US family cites gay ruling to challenge bigamy law
Mon, 25 Jul 2011
A polygamous family has filed a lawsuit challenging an American state’s criminalisation of bigamy, citing a leading homosexual ruling from the Supreme Court.
One commentator responded to the news by describing the lawsuit as “a political gift” to groups in favour of retaining the traditional definition of marriage.
Traditional marriage supporters have warned that attempts to redefine marriage to allow same-sex unions would result in calls to legalise polygamy.
Now Kody Brown and his four ‘wives’ have filed a federal challenge against a law which criminalises bigamy in the American state of Utah.
The Browns’ lawyer claims the case is about privacy – following the principles of cases, like the 2003 Supreme Court case when judges ruled that homosexual acts in private were protected by the US constitution.

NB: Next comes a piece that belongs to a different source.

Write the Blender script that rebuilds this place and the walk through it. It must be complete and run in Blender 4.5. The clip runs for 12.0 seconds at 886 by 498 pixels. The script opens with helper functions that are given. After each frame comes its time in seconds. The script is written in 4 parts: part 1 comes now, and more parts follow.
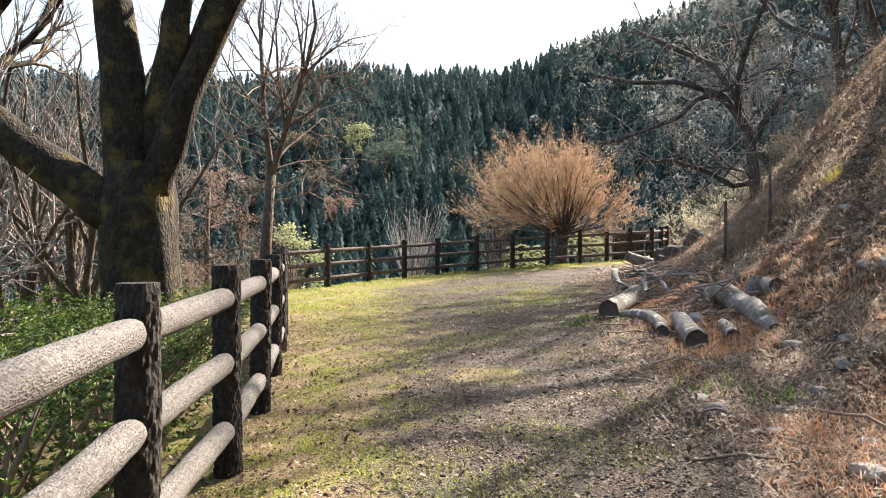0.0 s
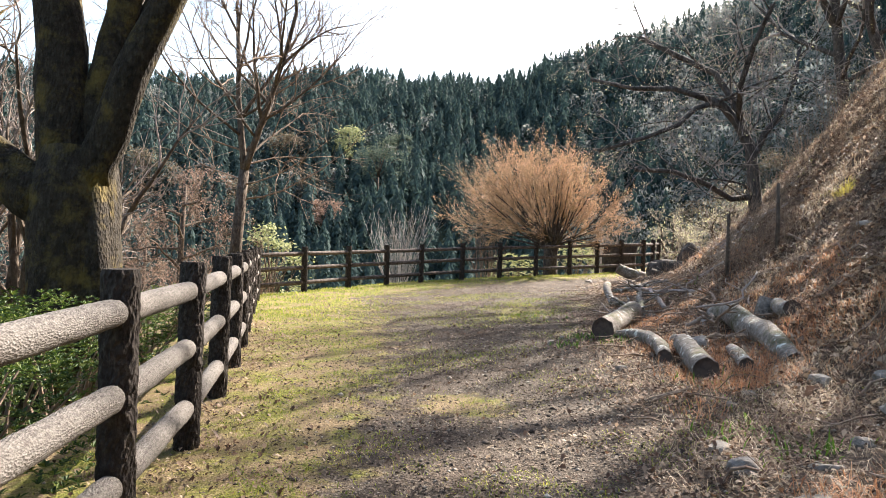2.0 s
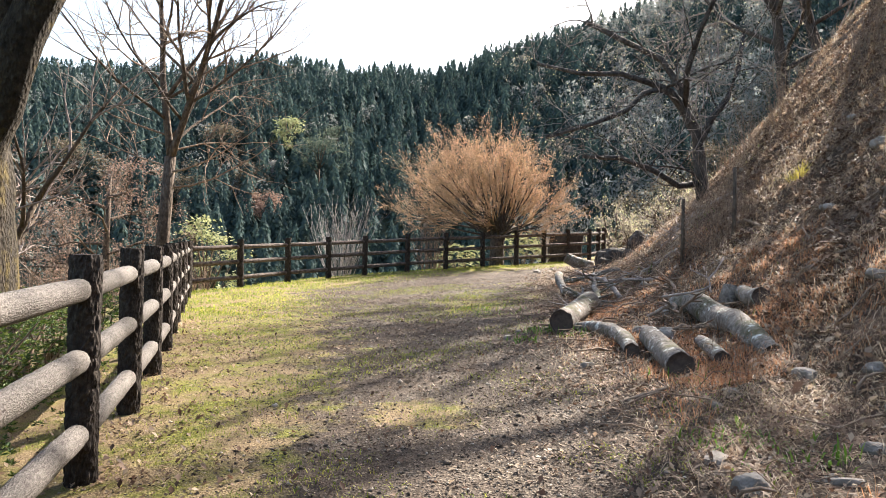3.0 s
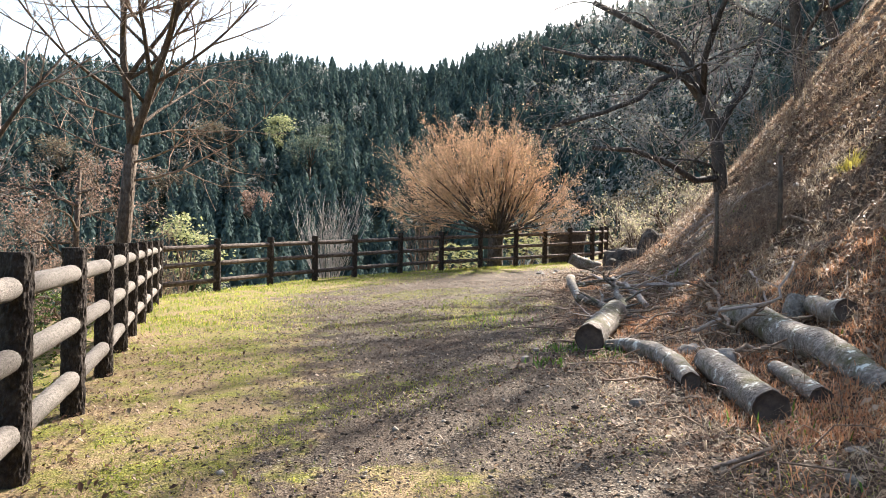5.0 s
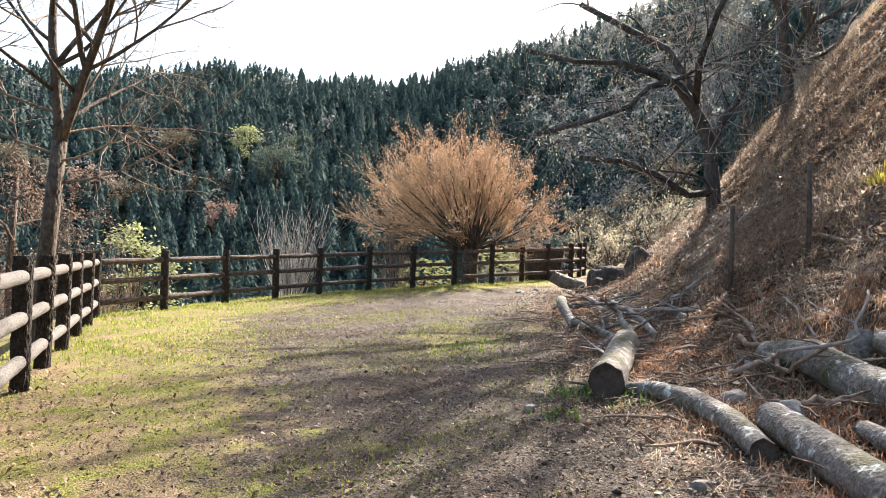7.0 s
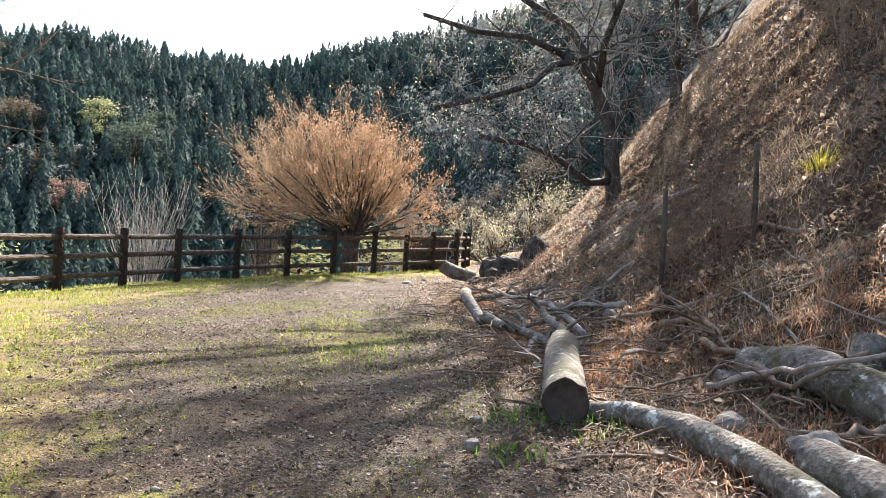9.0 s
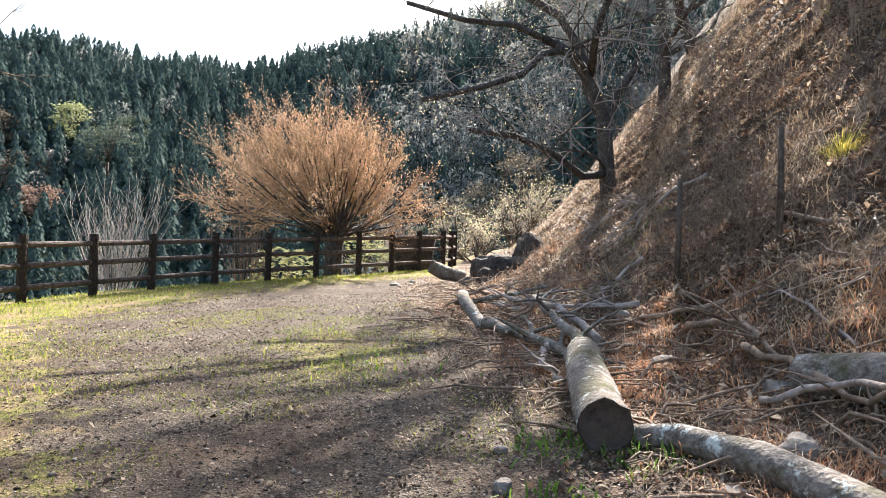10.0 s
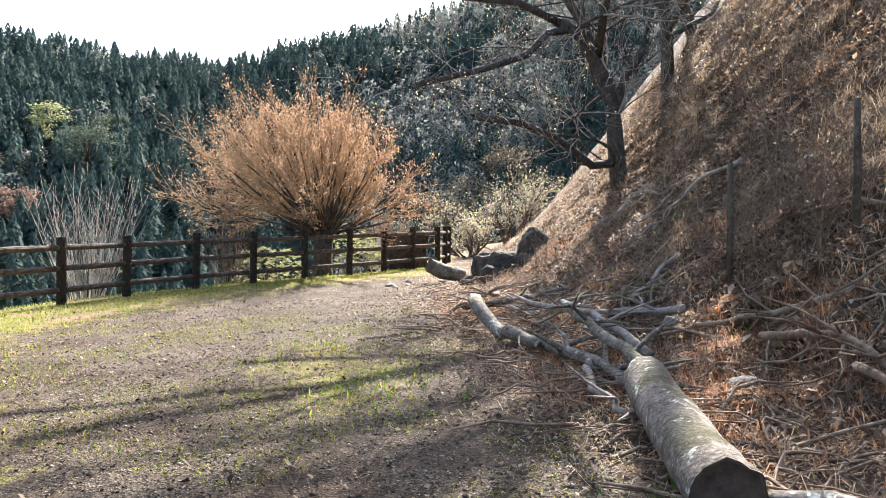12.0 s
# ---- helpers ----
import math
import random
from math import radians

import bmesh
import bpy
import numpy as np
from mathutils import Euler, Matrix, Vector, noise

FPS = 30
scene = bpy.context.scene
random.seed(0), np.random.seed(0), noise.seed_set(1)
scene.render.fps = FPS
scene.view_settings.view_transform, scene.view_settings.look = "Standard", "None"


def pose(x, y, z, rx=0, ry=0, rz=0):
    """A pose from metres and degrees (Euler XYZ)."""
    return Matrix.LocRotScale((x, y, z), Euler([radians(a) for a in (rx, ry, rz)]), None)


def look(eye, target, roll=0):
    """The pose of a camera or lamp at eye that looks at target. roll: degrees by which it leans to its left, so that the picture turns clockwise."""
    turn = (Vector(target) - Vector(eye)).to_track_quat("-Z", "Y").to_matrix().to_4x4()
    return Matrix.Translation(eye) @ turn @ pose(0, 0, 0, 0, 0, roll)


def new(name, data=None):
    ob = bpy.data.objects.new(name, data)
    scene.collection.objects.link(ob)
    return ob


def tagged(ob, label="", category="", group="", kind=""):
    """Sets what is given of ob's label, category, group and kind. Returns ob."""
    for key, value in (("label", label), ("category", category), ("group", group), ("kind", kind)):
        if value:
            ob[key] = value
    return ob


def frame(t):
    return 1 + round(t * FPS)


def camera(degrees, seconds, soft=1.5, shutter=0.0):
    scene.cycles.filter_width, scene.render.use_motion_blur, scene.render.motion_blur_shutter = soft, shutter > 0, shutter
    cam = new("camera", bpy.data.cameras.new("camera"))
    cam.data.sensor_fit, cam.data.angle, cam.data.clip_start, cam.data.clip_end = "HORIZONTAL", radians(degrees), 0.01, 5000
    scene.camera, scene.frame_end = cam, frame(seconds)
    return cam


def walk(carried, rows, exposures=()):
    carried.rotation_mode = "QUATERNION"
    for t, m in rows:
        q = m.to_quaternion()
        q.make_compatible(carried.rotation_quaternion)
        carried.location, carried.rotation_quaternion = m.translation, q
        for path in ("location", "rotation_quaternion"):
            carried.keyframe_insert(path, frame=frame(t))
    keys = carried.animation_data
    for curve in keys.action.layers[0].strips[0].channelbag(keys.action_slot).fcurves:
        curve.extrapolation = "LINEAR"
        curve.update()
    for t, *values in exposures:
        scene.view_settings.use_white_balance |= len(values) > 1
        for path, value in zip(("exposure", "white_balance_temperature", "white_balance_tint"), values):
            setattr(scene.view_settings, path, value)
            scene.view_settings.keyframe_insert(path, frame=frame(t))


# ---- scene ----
cam = camera(65.3, 12.0, soft=0.9)
PATH = [
    (0, (0.631, -0.458, 1.4), (0.439, 1.533, 1.375), 0.2),
    (0.5, (0.634, -0.366, 1.372), (0.425, 1.622, 1.334), 0.1),
    (1, (0.62, -0.066, 1.385), (0.49, 1.929, 1.402), 0.8),
    (1.5, (0.621, 0.19, 1.368), (0.483, 2.185, 1.373), 0.4),
    (2, (0.651, 0.503, 1.397), (0.493, 2.497, 1.392), 2.0),
    (2.5, (0.597, 0.85, 1.374), (0.52, 2.848, 1.393), 1.9),
    (3, (0.553, 1.22, 1.357), (0.56, 3.22, 1.334), 1.3),
    (3.5, (0.548, 1.579, 1.382), (0.554, 3.579, 1.394), 0.6),
    (3.7, (0.534, 1.699, 1.38), (0.546, 3.699, 1.355), 1.4),
    (5.3, (0.435, 2.932, 1.354), (0.472, 4.931, 1.328), 1.4),
    (5.5, (0.43, 3.053, 1.346), (0.474, 5.052, 1.303), 2.2),
    (6, (0.384, 3.441, 1.356), (0.524, 5.436, 1.336), 1.8),
    (6.5, (0.329, 3.74, 1.355), (0.466, 5.735, 1.346), 1.2),
    (7, (0.327, 4.119, 1.385), (0.451, 6.115, 1.404), 2.0),
    (7.5, (0.283, 4.543, 1.346), (0.559, 6.524, 1.389), 1.8),
    (7.7, (0.273, 4.726, 1.342), (0.615, 6.696, 1.371), 1.1),
    (9.3, (0.192, 5.94, 1.283), (0.707, 7.873, 1.271), 3.1),
    (9.5, (0.184, 6.072, 1.288), (0.708, 8.001, 1.234), 2.5),
    (10, (0.2, 6.435, 1.294), (0.745, 8.36, 1.302), 2.0),
    (10.5, (0.215, 6.736, 1.314), (0.745, 8.665, 1.291), 2.9),
    (11, (0.193, 7.035, 1.306), (0.788, 8.944, 1.28), 1.8),
    (11.5, (0.176, 7.261, 1.313), (0.792, 9.161, 1.225), 2.1),
    (12, (0.225, 7.519, 1.341), (0.81, 9.432, 1.335), 0.9),
]
walk(cam, [(t, look(eye, target, roll)) for t, eye, target, roll in PATH],
     exposures=[(0.0, 2.1, 6450, 9), (7.0, 2.12, 6400, 9), (12.0, 2.28, 6250, 9)])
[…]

Mr Brown is only legally married to one of his ‘wives’. But like most polygamists in Utah he ‘married’ the other three women in religious ceremonies with the couples considering themselves to be “spiritually married”.
According to Utah’s bigamy statute: “A person is guilty of bigamy when, knowing he has a husband or wife, the person purports to marry another person or cohabits with another person.”
Bigamy is a criminal offence in Utah and can be punished with a jail term of up to five years.
Attorney Jonathan Turley, who represents the Browns, claims: “What they are asking for is the right to structure their own lives, their own family, according to their faith and their beliefs”.
But Utah Attorney General spokesman Paul Murphy has confirmed that the state will be defending the law.
Earlier this year Britain’s Equalities Office revealed that it would “formally look” at redefining marriage so that homosexual couples can get the same certificate as married people.
But Neil Addison, a prominent barrister, warned that any attempt to redefine marriage could have unintended consequences for society.
Commenting on the issue in March he said: “Today in British Columbia, a fundamentalist Mormon polygamist is defending himself on bigamy charges by arguing that the bigamy law is discriminatory.
“It is quite possible that he will win, in which case Canada will have legalised same-sex marriage and polygamy.
“David Cameron has said that he regards marriage as fundamental to society but he and the Government need to recognise once they open the Pandora’s box of trying to redefine marriage they will end up destroying it.”